True story, in all its tedium: a friend stayed the night at our place and the next morning, her boyfriend commented on the jazz playing in the background: “Is this Coltrane?” It was actually Dexter Gordon—a whole ‘nother ballgame, etc.—but this casual case of mistaken identity is such a banal truth that it’s tough to turn a snobbish nose up at the guy. (Well, ahem, perhaps not all that tough.) Talk to any random person about saxophones and jazz, and I bet you that “Coltrane” is one of the first words out of his or her mouth.
“Coltrane” transcends a discussion of music; it is a statement of being, a bearing of taste, a kneejerk reaction with loaded purpose. “Coltrane”, for all intents and purposes, no longer simply denotes a dude who once played saxophone back in the 1960s.
Ben Ratliff’s fantastic book, Coltrane: The Story of a Sound, explores this very concept, eschewing the typical trappings of routine biography to plumb more profound ideas of musical language, identity, and influence. As Ratliff explains in his introduction, Coltrane: The Story of a Sound is “about jazz as sound. I mean ‘sound’ as it has long functioned among jazz players, as a mystical term of art: an in, every musician finally needs a sound, a full and sensible embodiment of his artistic personality, such that it can be heard, at best, in a single note.” Ratliff splits the book into two sections, first exploring how John Coltrane arrived at this single-note “sound”, through various stages of personal evolution and trial and error, and secondly detailing how that sound has rippled through the music world since the legend’s premature death in 1967.
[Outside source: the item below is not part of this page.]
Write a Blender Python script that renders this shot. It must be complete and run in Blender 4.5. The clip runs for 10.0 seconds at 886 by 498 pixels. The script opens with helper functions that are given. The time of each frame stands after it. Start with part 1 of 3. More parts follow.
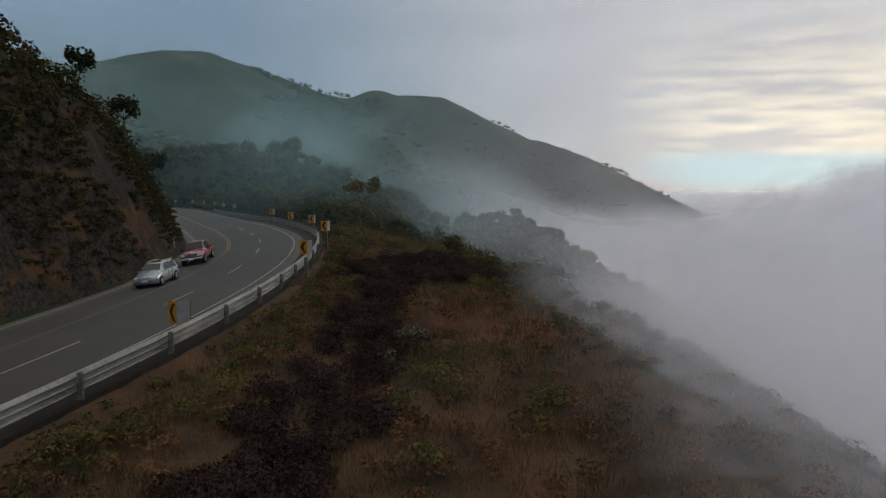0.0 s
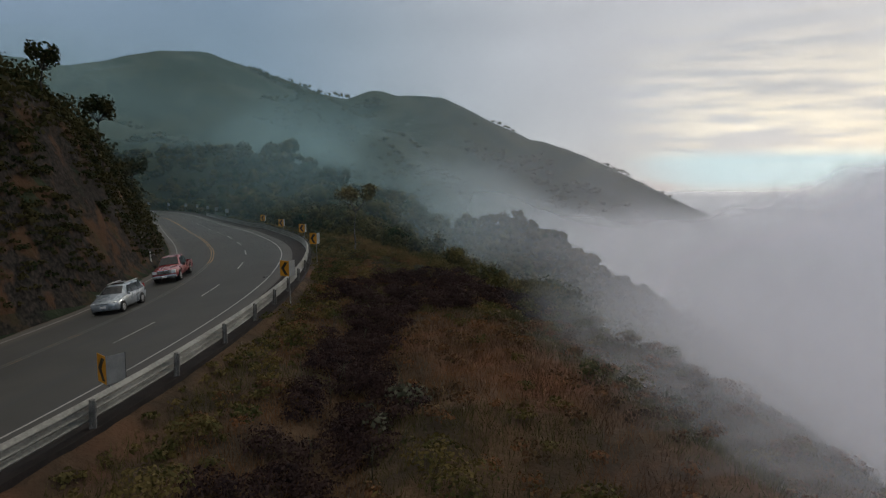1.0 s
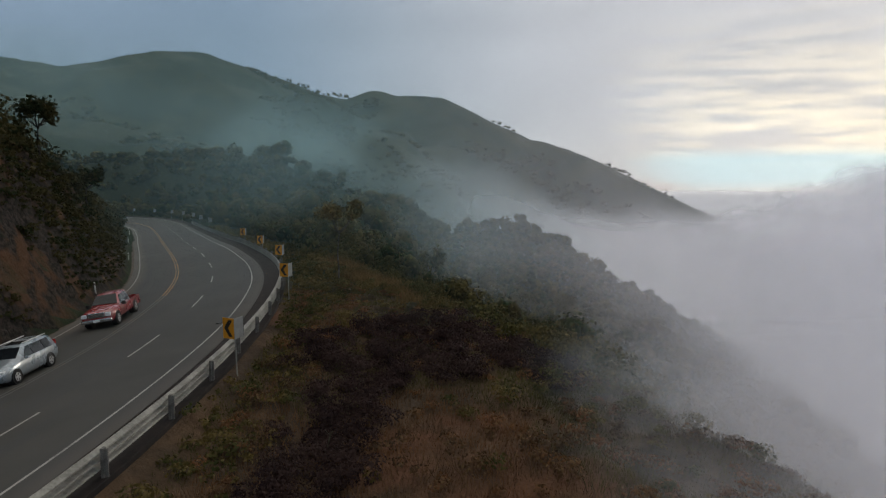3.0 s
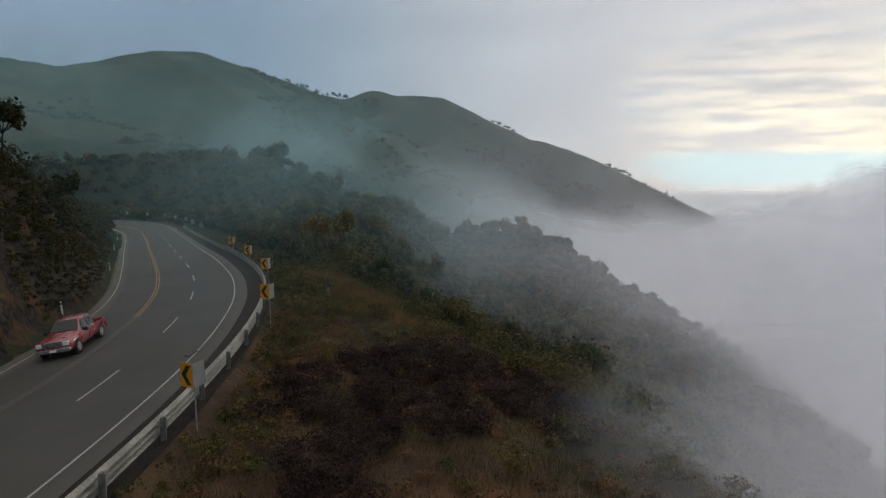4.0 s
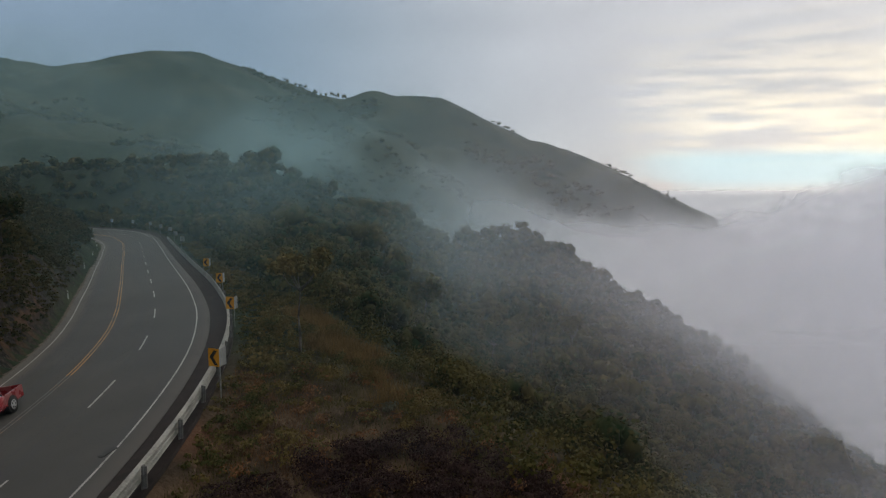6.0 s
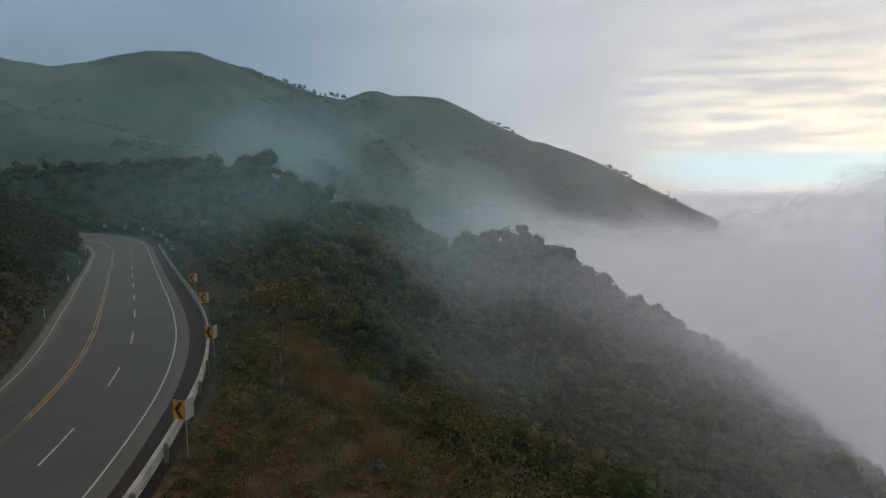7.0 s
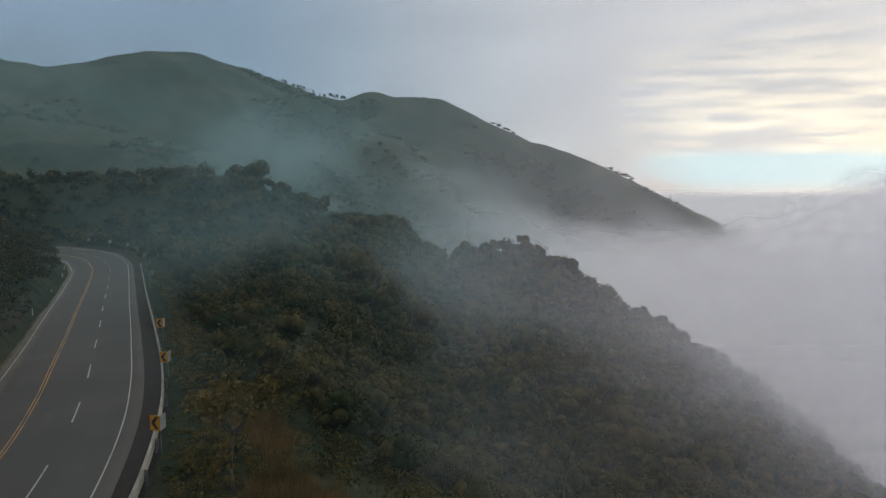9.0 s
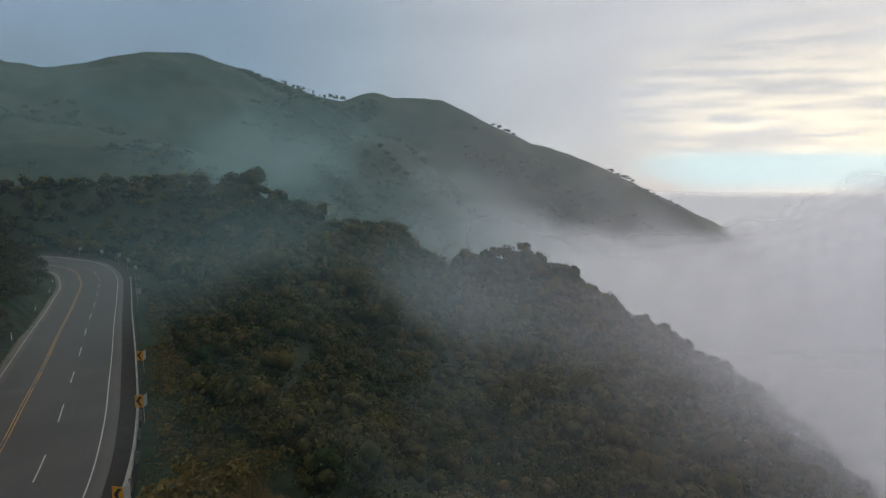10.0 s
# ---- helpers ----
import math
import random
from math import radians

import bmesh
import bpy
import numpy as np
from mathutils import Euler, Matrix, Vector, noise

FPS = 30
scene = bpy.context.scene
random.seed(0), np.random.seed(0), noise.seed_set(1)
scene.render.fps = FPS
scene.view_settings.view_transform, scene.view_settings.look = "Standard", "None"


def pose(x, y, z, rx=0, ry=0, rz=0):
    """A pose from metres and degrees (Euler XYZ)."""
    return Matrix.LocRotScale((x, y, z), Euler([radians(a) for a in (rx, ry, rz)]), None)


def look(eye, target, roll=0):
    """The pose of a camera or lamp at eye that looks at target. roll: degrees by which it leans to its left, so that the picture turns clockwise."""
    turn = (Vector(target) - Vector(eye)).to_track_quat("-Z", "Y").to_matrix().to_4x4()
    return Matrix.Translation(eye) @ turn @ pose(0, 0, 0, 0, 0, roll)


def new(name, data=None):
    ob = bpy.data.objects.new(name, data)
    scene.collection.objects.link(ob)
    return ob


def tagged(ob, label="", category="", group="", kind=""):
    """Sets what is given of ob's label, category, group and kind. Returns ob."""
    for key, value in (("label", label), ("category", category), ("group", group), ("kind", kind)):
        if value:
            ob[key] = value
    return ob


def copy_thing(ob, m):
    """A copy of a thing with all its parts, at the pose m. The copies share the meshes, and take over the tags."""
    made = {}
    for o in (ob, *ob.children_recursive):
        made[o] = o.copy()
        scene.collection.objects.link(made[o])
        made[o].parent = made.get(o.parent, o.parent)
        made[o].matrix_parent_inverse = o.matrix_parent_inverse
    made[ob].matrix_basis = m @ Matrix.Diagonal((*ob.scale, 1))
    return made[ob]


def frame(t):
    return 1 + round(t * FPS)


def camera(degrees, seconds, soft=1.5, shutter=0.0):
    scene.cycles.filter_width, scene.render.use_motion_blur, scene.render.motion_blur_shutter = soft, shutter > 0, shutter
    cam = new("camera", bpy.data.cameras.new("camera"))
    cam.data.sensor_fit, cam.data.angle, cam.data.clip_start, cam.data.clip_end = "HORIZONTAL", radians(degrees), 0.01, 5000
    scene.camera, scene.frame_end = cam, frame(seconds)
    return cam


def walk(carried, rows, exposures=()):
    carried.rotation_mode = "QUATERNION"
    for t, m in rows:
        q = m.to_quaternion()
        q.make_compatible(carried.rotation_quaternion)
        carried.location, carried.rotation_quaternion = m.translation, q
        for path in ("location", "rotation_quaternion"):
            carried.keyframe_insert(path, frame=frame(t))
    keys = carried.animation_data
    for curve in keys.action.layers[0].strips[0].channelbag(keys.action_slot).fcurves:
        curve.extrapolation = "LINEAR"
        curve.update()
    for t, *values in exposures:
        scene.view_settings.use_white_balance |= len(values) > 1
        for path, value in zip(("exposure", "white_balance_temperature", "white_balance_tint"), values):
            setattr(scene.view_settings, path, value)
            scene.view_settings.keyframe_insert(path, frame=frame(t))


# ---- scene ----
cam = camera(72.0, 10.0, 1.2)
PATH = [
    (0, (-0.709, -1.088, 7.765), 83.43, -0.21, 0.05),
    (0.5, (-0.772, 1.923, 8.105), 83.45, -0.15, 0.06),
    (1, (-0.810, 4.788, 8.432), 83.45, -0.10, 0.06),
    (1.5, (-0.826, 7.518, 8.755), 83.46, -0.05, 0.07),
    (2, (-0.821, 10.124, 9.080), 83.46, -0.01, 0.06),
    (2.5, (-0.796, 12.617, 9.416), 83.46, 0.02, 0.06),
    (4, (-0.624, 19.531, 10.562), 83.44, 0.09, 0.02),
    (4.5, (-0.539, 21.684, 11.015), 83.43, 0.10, 0.01),
    (5, (-0.443, 23.781, 11.515), 83.42, 0.10, -0.00),
    (5.5, (-0.338, 25.831, 12.069), 83.41, 0.10, -0.02),
    (7, (0.014, 31.817, 14.117), 83.38, 0.05, -0.05),
    (7.5, (0.139, 33.794, 14.951), 83.37, 0.03, -0.06),
    (8, (0.264, 35.781, 15.869), 83.36, -0.01, -0.06),
    (8.5, (0.388, 37.788, 16.879), 83.35, -0.04, -0.06),
    (9, (0.510, 39.826, 17.986), 83.35, -0.09, -0.05),
    (9.5, (0.627, 41.907, 19.194), 83.35, -0.14, -0.04),
    (10, (0.739, 44.042, 20.511), 83.36, -0.20, -0.03),
]
walk(cam, [(t, pose(*eye, rx, ry, rz)) for t, eye, rx, ry, rz in PATH],
     exposures=[(0, -0.20), (1, -0.18), (2.5, -0.12), (4, 0.0), (10, 0.0)])

# ---- light ----
scene.cycles.transparent_max_bounces = 64
SUN_AZ, SUN_EL = 38.0, 11.0          # degrees to the right of +y, above the horizon
sx = math.sin(radians(SUN_AZ)) * math.cos(radians(SUN_EL))
sy = math.cos(radians(SUN_AZ)) * math.cos(radians(SUN_EL))
sz = math.sin(radians(SUN_EL))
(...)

Again, instead of using the details of Coltrane’s life to find meaning in his music, Ratliff focuses on the distinctions of Coltrane’s playing—the nitty-gritty of solos and improvisation, a style that produced “a kind of trance state, and an American romantic type”. To paint a portrait of an American artist existing and changing inside a defined constant, Ratliff compares Coltrane’s work to that of writers like Walt Whitman and Gertrude Stein. Like Coltrane, they forged their own language within language, creating something singular—something instantly identifiable as their own—while maintaining a connection with the more ordinary archetypes of speech. Ratliff argues that Coltrane was “moving closer to music as actual speech” and that he could be “associated with a feeling much greater than jazz”.
This larger-than-life archetype of Coltrane—the spiritual icon, the intellectual concept, the superhuman who redefines everything within his orbit—can be traced back to the essence of his music, of course, but the “sound” here is not a construct of music alone. “Coltrane tends to be understood in either one of two ways,” Ratliff writes in the opening to the book’s second half, “as the one-man academy of jazz—the king student, the exhaustively precise teacher—or as the great psychic liberator of jazz who rendered the academy obsolete.”
It’s not necessary to have a background in music to get something out of Ratliff’s incessantly thoughtful book (though, I will admit, it helps at times), especially when the quintessence of his pursuit is something so otherworldly—something that’s so immediately identifiable, and hangs all around us, caught in the air.